Give the data again exactly as written, skipping any pictures.

==== Raw records

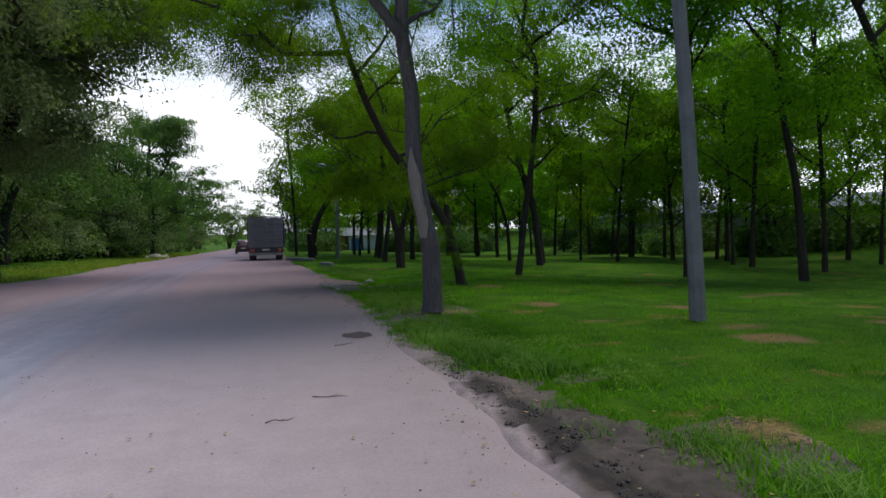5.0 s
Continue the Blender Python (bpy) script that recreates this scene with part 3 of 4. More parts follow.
w.grow(lean_line[40], (0.9, 0.8, 0.35), 2.0, 0.04, 2)
tree("locust_tree", w, (5.80, 25.1, 0.0), "dark locust tree leaning over towards the road", "tree", M_LEAF, M_BARK, LOCUST,
     spread=0.70, count=84, length=0.30, leaflets=12, leaf=0.064, low=1.8, full=0.95)
# young shoots low on the leaning trunk
w = Wood(13)
w.tube([(5.5, 24.85, 0.7), (5.45, 24.7, 1.2), (5.3, 24.6, 1.7)], [0.015, 0.01, 0.006], 5)
w.tips += [np.array(p) for p in ((5.45, 24.75, 1.0), (5.35, 24.7, 1.4), (5.3, 24.65, 1.75), (5.6, 24.8, 0.8))]
tree("suckers", w, (5.5, 24.85, 0.0), "young leafy shoots on the foot of a leaning trunk", "shoots", M_LEAF, M_BARK, "", spread=0.28, count=60, length=0.24, leaflets=14, leaf=0.032, droop=0.8, full=1.0)

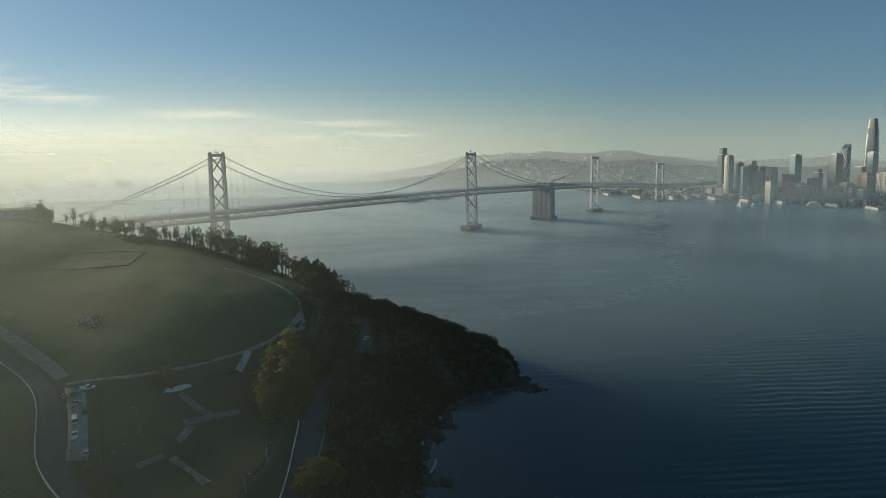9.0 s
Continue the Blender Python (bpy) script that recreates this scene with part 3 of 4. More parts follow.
def high_rise(x, y, wide, top, look_of, crown, turn):
    base = far_z(x, y) - 0.8
    t = thing("high_rise", TOWER_WORDS[look_of] + " on the far shore", "high-rise", (x, y, base), turn, group="towers of the town")
    stand(t, x, y, base, turn)
    h, w = top - base, wide * 0.78
    m = M_TOWERS[look_of]
    bm = bmesh.new()
    if crown == "round":
        prism(bm, 16, w * 0.62, w * 0.62, 0, h * 0.97)
        part("body", bm, m, t)
        bm = bmesh.new()
        prism(bm, 16, w * 0.5, w * 0.42, h * 0.97, h)
        part("crown", bm, M_CONCRETE, t)
        return t
    if crown == "wedge":
        box(bm, (0, 0, h * 0.46), (w, w, h * 0.92))
        lo = [bm.verts.new((i * w / 2, j * w / 2, h * 0.92)) for i, j in ((-1, -1), (1, -1), (1, 1), (-1, 1))]
        a, b = bm.verts.new((w / 2, -w / 2, h)), bm.verts.new((w / 2, w / 2, h))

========

### Final result
5.0 s
Continue the Blender Python (bpy) script that recreates this scene with part 3 of 4. More parts follow.
w.grow(lean_line[40], (0.9, 0.8, 0.35), 2.0, 0.04, 2)
tree("locust_tree", w, (5.80, 25.1, 0.0), "dark locust tree leaning over towards the road", "tree", M_LEAF, M_BARK, LOCUST,
     spread=0.70, count=84, length=0.30, leaflets=12, leaf=0.064, low=1.8, full=0.95)
# young shoots low on the leaning trunk
w = Wood(13)
w.tube([(5.5, 24.85, 0.7), (5.45, 24.7, 1.2), (5.3, 24.6, 1.7)], [0.015, 0.01, 0.006], 5)
w.tips += [np.array(p) for p in ((5.45, 24.75, 1.0), (5.35, 24.7, 1.4), (5.3, 24.65, 1.75), (5.6, 24.8, 0.8))]
tree("suckers", w, (5.5, 24.85, 0.0), "young leafy shoots on the foot of a leaning trunk", "shoots", M_LEAF, M_BARK, "", spread=0.28, count=60, length=0.24, leaflets=14, leaf=0.032, droop=0.8, full=1.0)

9.0 s
Continue the Blender Python (bpy) script that recreates this scene with part 3 of 4. More parts follow.
def high_rise(x, y, wide, top, look_of, crown, turn):
    base = far_z(x, y) - 0.8
    t = thing("high_rise", TOWER_WORDS[look_of] + " on the far shore", "high-rise", (x, y, base), turn, group="towers of the town")
    stand(t, x, y, base, turn)
    h, w = top - base, wide * 0.78
    m = M_TOWERS[look_of]
    bm = bmesh.new()
    if crown == "round":
        prism(bm, 16, w * 0.62, w * 0.62, 0, h * 0.97)
        part("body", bm, m, t)
        bm = bmesh.new()
        prism(bm, 16, w * 0.5, w * 0.42, h * 0.97, h)
        part("crown", bm, M_CONCRETE, t)
        return t
    if crown == "wedge":
        box(bm, (0, 0, h * 0.46), (w, w, h * 0.92))
        lo = [bm.verts.new((i * w / 2, j * w / 2, h * 0.92)) for i, j in ((-1, -1), (1, -1), (1, 1), (-1, 1))]
        a, b = bm.verts.new((w / 2, -w / 2, h)), bm.verts.new((w / 2, w / 2, h))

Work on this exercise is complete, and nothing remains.